Security: A hot topic in recent times, the government has now agreed to set up a dedicated security lab with experts to determine whether telecom equipment that are imported adhere to local security norms. However, it has also been suggested that operators look at scalable security technology at the time of buying equipment and keep frequent checks on their networks to prevent unlawful hacking. But there are other security concerns as well. Says Kapoor, “There will have to be more restrictions from operators for over-the-top players to restrict blocking of direct revenue channel from third party to consumer.” According to NSN, “Integrated security-as-a-service into a service operator's OSS/BSS platforms will allow the operators secure, centralized, and continuously updated platforms to protect fixed Internet access.” Remarks Samuel, “Once an afterthought, security today must be factored in at every step of the way when deploying new technologies and protecting existing ones, whether it's premises equipment, in the cloud solutions or end-user devices.”

VAS: Adding value and reducing the effect of falling ARPUs and stiff competition, VAS has been taken to a new level and will keep on progressing with newer applications and apps stores, and with the coming in of 3G, especially. Explains Safawi, “New Age VAS at a broad level is all about open systems, open networks, democratic framework for partners and consumers and availability of the best products based on the consumer's usage. In the new age VAS regime, the services will be provided under the verticals of access, video, applications and gaming. It is likely that mobile phone would become the center of commercial transactions and an infotainment gadget.” MVAS-that would include m-commerce, m-banking, m-trading (in the near future), m-wallet, location-based offers and mobile TV at attractive prices are the most talked about trends in the industry today.

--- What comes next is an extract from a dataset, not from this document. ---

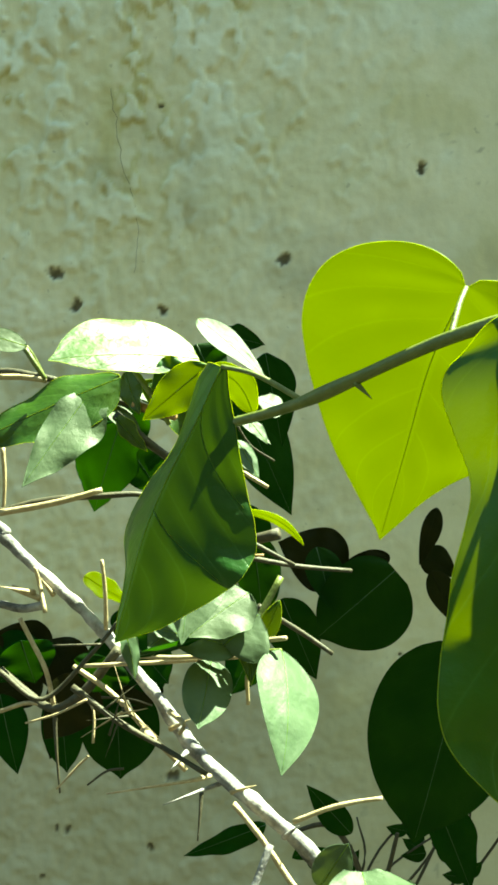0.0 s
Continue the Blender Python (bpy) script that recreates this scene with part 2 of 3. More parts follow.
def draped(rib, face, w, left, right, bend_l, bend_r, knee=0.5, hood=0.0, ripple=0.0, ripples=5.0, uneven=0.05, heart=0.0, seed=0, quilt=0.006, still=0.26, face_tip=None, turn=(0.3, 0.55)):
    """The surface of a hanging leaf: spot(u, v), u from -1 at its left margin to 1, v from base to tip. rib: points of the midrib;
    w, left, right: half widths; bend_l, bend_r: rows (v, degrees by the midrib, degrees by the margin) by which the halves turn back;
    face, face_tip: the way that it faces at its base and at its tip, with the turn between two places on v;
    hood: how far the base reaches back over the blade; ripple: waves that grow towards the margin, from the place still on v; quilt: relief between the veins."""
    rib, face = [Vector(p) for p in rib], Vector(face).normalized()
    face_tip = Vector(face_tip).normalized() if face_tip else face
    line = spline(rib, 24)
    size = (rib[-1] - rib[0]).length

    def run(v):
        f = min(max(v, 0.0), 1.0) * (len(line) - 1)
        i = min(int(f), len(line) - 2)
        p = line[i].lerp(line[i + 1], f - i)
        return p - face * hood * math.exp(-((max(v, 0.0) / 0.10) ** 1.2))

    def spot(u, v):
        p, d = run(v) + (face * hood * math.exp(-((max(v, 0.0) / 0.10) ** 1.2)) * min(1.0, 1.6 * -u) if u < 0 else Vector()), (run(v + 0.02) - run(max(v - 0.02, 0.0))).normalized()
        way = face.lerp(face_tip, step(turn[0], turn[1], v))
        s = way.cross(d).normalized()
        n = d.cross(s).normalized()
        n = -n if n.dot(way) < 0 else n
        a, rows = abs(u), bend_r if u > 0 else bend_l
        half = w[1] * share(right, v) if u > 0 else w[0] * share(left, v)
        lo, hi = radians(reading(rows, v, 1)), radians(reading(rows, v, 2))
        reach = lift = 0.0
        for k in range(8):
            m = (k + 0.5) / 8 * a
            ang = lo + (hi - lo) * step(knee - 0.28, knee + 0.28, m)
            reach, lift = reach + math.cos(ang) * half * a / 8, lift - math.sin(ang) * half * a / 8
        wide = max(w)
        rise = (ripple if u > 0 else 0.3 * ripple) * wide * a ** 1.8 * (math.sin(2 * math.pi * ripples * v + seed + (1.3 if u > 0 else 0)) + 0.6 * math.sin(2 * math.pi * ripples * 1.9 * v + 2.3 * seed))
        rise *= step(still - 0.2, still, v)
        rise += uneven * wide * a * noise.noise(Vector((v * 3.3 + seed * 7.3, u * 1.7, seed * 1.9)))
        rise -= quilt * wide * math.cos(2 * math.pi * 6.5 * (v - 0.30 * a)) * math.sin(math.pi * min(1.0, a * 1.05)) ** 0.7
        rise *= min(1.0, half / wide * 2.0)
        q = v / 0.045
        back = heart * size * a ** 1.5 * (q ** 0.5 * math.exp(0.5 * (1 - q)) if v < 0.6 else 0.0)
        return p + s * (reach if u > 0 else -reach) + n * (lift + rise) - d * back

    return spot, run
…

Says Samuel, “Smarter, more portable devices combined with fourth-generation wireless networks and an increased demand for workforce mobility and advanced mobile enterprise application platforms will make business apps more attractive and popular. More powerful devices, backed by huge libraries of applications and large developer communities will help businesses capitalize on LTE-based mobile broadband that offer mobile computing experiences we can only begin to imagine.”